PROBLEM DESCRIPTION.
Each line below should be retyped exactly, with no pictures.
----
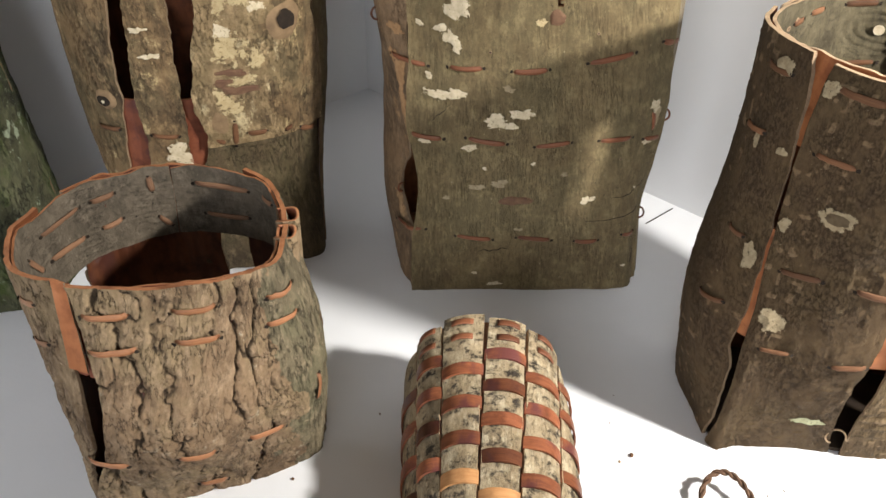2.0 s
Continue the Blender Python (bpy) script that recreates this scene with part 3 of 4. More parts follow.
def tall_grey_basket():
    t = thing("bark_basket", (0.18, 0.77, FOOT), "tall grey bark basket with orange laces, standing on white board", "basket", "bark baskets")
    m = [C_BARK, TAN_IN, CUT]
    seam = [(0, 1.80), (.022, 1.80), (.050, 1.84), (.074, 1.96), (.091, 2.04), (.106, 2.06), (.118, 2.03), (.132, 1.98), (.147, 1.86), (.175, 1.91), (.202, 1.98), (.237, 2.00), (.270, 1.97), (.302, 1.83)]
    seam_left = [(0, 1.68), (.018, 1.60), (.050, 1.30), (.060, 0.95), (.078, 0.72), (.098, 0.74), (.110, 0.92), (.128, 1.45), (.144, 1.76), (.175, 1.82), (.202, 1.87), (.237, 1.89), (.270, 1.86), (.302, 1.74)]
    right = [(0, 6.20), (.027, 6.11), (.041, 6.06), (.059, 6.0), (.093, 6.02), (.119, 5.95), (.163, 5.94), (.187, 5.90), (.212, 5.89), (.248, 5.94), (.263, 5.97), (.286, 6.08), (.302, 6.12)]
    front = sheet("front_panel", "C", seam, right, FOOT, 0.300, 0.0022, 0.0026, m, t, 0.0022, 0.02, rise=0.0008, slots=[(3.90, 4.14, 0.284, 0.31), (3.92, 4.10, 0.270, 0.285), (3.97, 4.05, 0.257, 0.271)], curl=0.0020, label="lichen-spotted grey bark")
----
SOLUTION.
2.0 s
Continue the Blender Python (bpy) script that recreates this scene with part 3 of 4. More parts follow.
def tall_grey_basket():
    t = thing("bark_basket", (0.18, 0.77, FOOT), "tall grey bark basket with orange laces, standing on white board", "basket", "bark baskets")
    m = [C_BARK, TAN_IN, CUT]
    seam = [(0, 1.80), (.022, 1.80), (.050, 1.84), (.074, 1.96), (.091, 2.04), (.106, 2.06), (.118, 2.03), (.132, 1.98), (.147, 1.86), (.175, 1.91), (.202, 1.98), (.237, 2.00), (.270, 1.97), (.302, 1.83)]
    seam_left = [(0, 1.68), (.018, 1.60), (.050, 1.30), (.060, 0.95), (.078, 0.72), (.098, 0.74), (.110, 0.92), (.128, 1.45), (.144, 1.76), (.175, 1.82), (.202, 1.87), (.237, 1.89), (.270, 1.86), (.302, 1.74)]
    right = [(0, 6.20), (.027, 6.11), (.041, 6.06), (.059, 6.0), (.093, 6.02), (.119, 5.95), (.163, 5.94), (.187, 5.90), (.212, 5.89), (.248, 5.94), (.263, 5.97), (.286, 6.08), (.302, 6.12)]
    front = sheet("front_panel", "C", seam, right, FOOT, 0.300, 0.0022, 0.0026, m, t, 0.0022, 0.02, rise=0.0008, slots=[(3.90, 4.14, 0.284, 0.31), (3.92, 4.10, 0.270, 0.285), (3.97, 4.05, 0.257, 0.271)], curl=0.0020, label="lichen-spotted grey bark")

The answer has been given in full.